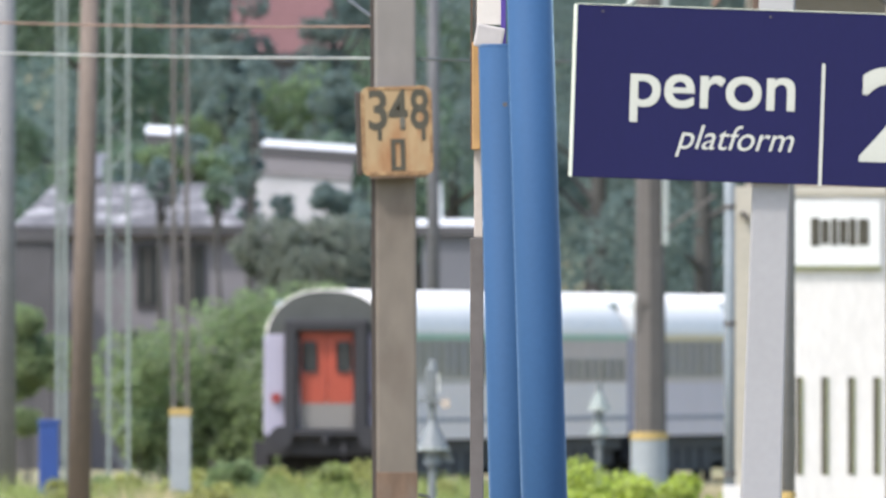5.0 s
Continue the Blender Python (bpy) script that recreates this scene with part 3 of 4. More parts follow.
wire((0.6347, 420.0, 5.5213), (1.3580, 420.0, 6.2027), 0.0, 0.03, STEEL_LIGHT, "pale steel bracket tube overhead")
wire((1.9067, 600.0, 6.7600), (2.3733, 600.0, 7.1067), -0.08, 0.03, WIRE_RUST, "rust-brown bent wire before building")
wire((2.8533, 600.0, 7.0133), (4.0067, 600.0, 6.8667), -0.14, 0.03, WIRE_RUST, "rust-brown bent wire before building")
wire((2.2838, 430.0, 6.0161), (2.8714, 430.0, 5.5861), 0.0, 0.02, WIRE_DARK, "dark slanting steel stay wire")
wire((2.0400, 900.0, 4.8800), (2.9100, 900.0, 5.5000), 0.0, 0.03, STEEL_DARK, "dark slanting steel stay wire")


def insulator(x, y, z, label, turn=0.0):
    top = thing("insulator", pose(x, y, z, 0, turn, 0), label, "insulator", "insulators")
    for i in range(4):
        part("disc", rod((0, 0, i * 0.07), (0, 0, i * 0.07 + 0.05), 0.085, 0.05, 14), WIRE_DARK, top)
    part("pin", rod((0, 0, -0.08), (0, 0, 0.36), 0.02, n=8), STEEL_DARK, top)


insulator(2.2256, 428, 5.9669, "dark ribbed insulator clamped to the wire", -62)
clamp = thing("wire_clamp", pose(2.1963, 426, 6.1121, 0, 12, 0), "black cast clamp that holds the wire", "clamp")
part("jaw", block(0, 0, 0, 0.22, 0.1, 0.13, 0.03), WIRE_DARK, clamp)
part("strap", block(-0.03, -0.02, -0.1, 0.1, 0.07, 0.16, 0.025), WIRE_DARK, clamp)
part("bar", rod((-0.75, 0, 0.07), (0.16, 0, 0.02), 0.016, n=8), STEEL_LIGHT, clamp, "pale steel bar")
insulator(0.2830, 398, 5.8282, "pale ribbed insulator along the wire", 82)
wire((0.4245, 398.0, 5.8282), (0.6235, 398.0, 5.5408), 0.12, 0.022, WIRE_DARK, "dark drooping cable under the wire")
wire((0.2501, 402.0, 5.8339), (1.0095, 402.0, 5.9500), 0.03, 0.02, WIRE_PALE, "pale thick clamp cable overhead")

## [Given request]
Only the lines from the start of the material through the line containing "n=8), STEEL_DARK, top)" should be transcribed. Pictures stay out.

## [Full answer]
5.0 s
Continue the Blender Python (bpy) script that recreates this scene with part 3 of 4. More parts follow.
wire((0.6347, 420.0, 5.5213), (1.3580, 420.0, 6.2027), 0.0, 0.03, STEEL_LIGHT, "pale steel bracket tube overhead")
wire((1.9067, 600.0, 6.7600), (2.3733, 600.0, 7.1067), -0.08, 0.03, WIRE_RUST, "rust-brown bent wire before building")
wire((2.8533, 600.0, 7.0133), (4.0067, 600.0, 6.8667), -0.14, 0.03, WIRE_RUST, "rust-brown bent wire before building")
wire((2.2838, 430.0, 6.0161), (2.8714, 430.0, 5.5861), 0.0, 0.02, WIRE_DARK, "dark slanting steel stay wire")
wire((2.0400, 900.0, 4.8800), (2.9100, 900.0, 5.5000), 0.0, 0.03, STEEL_DARK, "dark slanting steel stay wire")


def insulator(x, y, z, label, turn=0.0):
    top = thing("insulator", pose(x, y, z, 0, turn, 0), label, "insulator", "insulators")
    for i in range(4):
        part("disc", rod((0, 0, i * 0.07), (0, 0, i * 0.07 + 0.05), 0.085, 0.05, 14), WIRE_DARK, top)
    part("pin", rod((0, 0, -0.08), (0, 0, 0.36), 0.02, n=8), STEEL_DARK, top)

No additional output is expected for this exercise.